During the infomercial, Falwell interviews a silhouetted individual whom he identifies only as an "investigative reporter."

"Could you please tell me and the American people why you think that your life and the lives of the others on this video are in danger?" Falwell asks the man.

"Jerry, two weeks ago we had an interview with a man who was an insider," the mystery man replies. "His plane crashed and he was killed an hour before the interview. You may say this is just a coincidence, but there was another fellow that we were also going to interview, and he was killed in a plane crash. Jerry, are these coincidences? I don't think so."

Falwell reassured the man: "Be assured, we will be praying for your safety."

During Salon's interview with Matrisciana [producer of the video], a reporter told him that his voice sounded familiar. When the reporter told Matrisciana that he sounded like the man in silhouette, Matrisciana acknowledged that he was the mystery man.

"Obviously, I'm not an investigative reporter," Matrisciana admitted, "and I doubt our lives were actually ever in any real danger. That was Jerry's idea to do that ... He thought that would be dramatic."

I doubt that Falwell actually believed most of the filth he spewed. He was nothing but a con man, whose mission in life was to steal from poor and ignorant people. But the Republican presidential candidates are falling all over each other to praise his legacy, and James Dobson gets most of Larry King's show to tell us why he was a great man. He was a nasty, greedy, dishonest, hate filled, ignorant, evil, foul and vicious man who hated Jesus more than he loved himself.

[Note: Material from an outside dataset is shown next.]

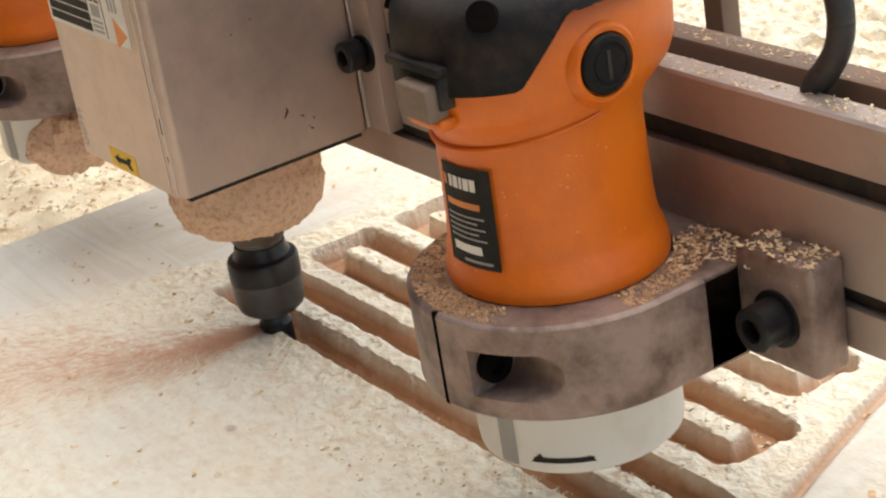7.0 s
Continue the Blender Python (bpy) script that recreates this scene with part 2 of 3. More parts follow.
def box(x0, x1, y0, y1, z0, z1, bevel=0.6, seg=2):
    bm = bmesh.new()
    bmesh.ops.create_cube(bm, size=1)
    for v in bm.verts:
        v.co = Vector(((x0 + x1) / 2 + v.co.x * (x1 - x0), (y0 + y1) / 2 + v.co.y * (y1 - y0), (z0 + z1) / 2 + v.co.z * (z1 - z0)))
    if bevel:
        bmesh.ops.bevel(bm, geom=list(bm.edges), offset=bevel, segments=seg, profile=0.5, affect="EDGES")
    return bm


def lathe(profile, cx=0.0, cy=0.0, seg=64, sx=1.0, sy=1.0):
    """A body of revolution about z from (radius, height) pairs, from the bottom up."""
    bm = bmesh.new()
    rings = []
    for r, z in profile:
        rings.append([bm.verts.new((cx + sx * r * math.cos(2 * math.pi * k / seg), cy + sy * r * math.sin(2 * math.pi * k / seg), z)) for k in range(seg)])
    for a, b in zip(rings, rings[1:]):
        for k in range(seg):
            bm.faces.new((a[k], a[(k + 1) % seg], b[(k + 1) % seg], b[k]))
    bm.faces.new(rings[0][::-1])
    bm.faces.new(rings[-1])
    return bm


def turned(bm, m):
    bmesh.ops.transform(bm, matrix=m, verts=list(bm.verts))
    return bm


def joined(*parts):
    out = bmesh.new()
    for b in parts:
        me = bpy.data.meshes.new("scratch")
        b.to_mesh(me)
        b.free()
        out.from_mesh(me)
        bpy.data.meshes.remove(me)
    return out


def prism(outline, z0, z1, bevel=0.0):
    bm = bmesh.new()
    f = bm.faces.new([bm.verts.new((x, y, z0)) for x, y in outline])
    bmesh.ops.recalc_face_normals(bm, faces=[f])
    ex = bmesh.ops.extrude_face_region(bm, geom=[f])
    for v in ex["geom"]:
        if isinstance(v, bmesh.types.BMVert):
            v.co.z = z1
    bmesh.ops.recalc_face_normals(bm, faces=list(bm.faces))
    if bevel:
        es = [e for e in bm.edges if abs(e.verts[0].co.z - e.verts[1].co.z) < 1e-6]
        bmesh.ops.bevel(bm, geom=es, offset=bevel, segments=2, profile=0.5, affect="EDGES")
    return bm


def tube(points, r, seg=14):
    bm = bmesh.new()
    rings = []
    pts = [Vector(p) for p in points]
    for i, p in enumerate(pts):
        d = (pts[min(i + 1, len(pts) - 1)] - pts[max(i - 1, 0)]).normalized()
        q = d.to_track_quat("Z", "Y")
        rings.append([bm.verts.new(p + q @ Vector((r * math.cos(2 * math.pi * k / seg), r * math.sin(2 * math.pi * k / seg), 0))) for k in range(seg)])
    for a, b in zip(rings, rings[1:]):
        for k in range(seg):
            bm.faces.new((a[k], a[(k + 1) % seg], b[(k + 1) % seg], b[k]))
    bm.faces.new(rings[0][::-1])
    bm.faces.new(rings[-1])
    return bm


def thing(name, label, category, group="", kind=""):
    return tagged(new(name), label, category, group, kind)


def lettering(name, text, size, m, mat, parent):
    """Flat letters as a mesh; m places them in plan units."""
    cu = bpy.data.curves.new(name, "FONT")
    cu.body, cu.size, cu.extrude = text, size, 0.04
    tmp = new("scratch", cu)
    me = bpy.data.meshes.new_from_object(tmp.evaluated_get(bpy.context.evaluated_depsgraph_get()))
    bpy.data.objects.remove(tmp)
    me.transform(Matrix.Scale(U, 4) @ m)
    me.materials.clear()
    me.materials.append(mat)
    me.name = name
    ob = new(name, me)
    ob.parent = parent
    return ob


class Field:
    """Smooth random values over the plane, from a seeded lattice."""

    def __init__(self, seed):
        self.v = np.random.RandomState(seed).rand(256, 256)

    def __call__(self, x, y, size):
        u, w = x / size, y / size
        i, j = np.floor(u).astype(int), np.floor(w).astype(int)
        f, g = u - i, w - j
        f, g = f * f * (3 - 2 * f), g * g * (3 - 2 * g)
        v = self.v
        i0, i1, j0, j1 = i % 256, (i + 1) % 256, j % 256, (j + 1) % 256
        return (v[i0, j0] * (1 - f) + v[i1, j0] * f) * (1 - g) + (v[i0, j1] * (1 - f) + v[i1, j1] * f) * g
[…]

Update: I said that the Republican candidates were falling all over each other to praise the hypocritical hate monger, and indeed most of them were. However, John Aravosis has compiled the actual score, and he gives Thompson, McCain and Giuliani credit for comparatively faint praise, and Tancredo and Paul, so far, have not eulogized him. (I would not expect Ron Paul, a principled libertarian, to express admiration for Falwell.)

The rest, however -- 5 out of 9 -- are elevating him to sainthood. Credit where it's due, but of course Ron Paul is not really trying to become president.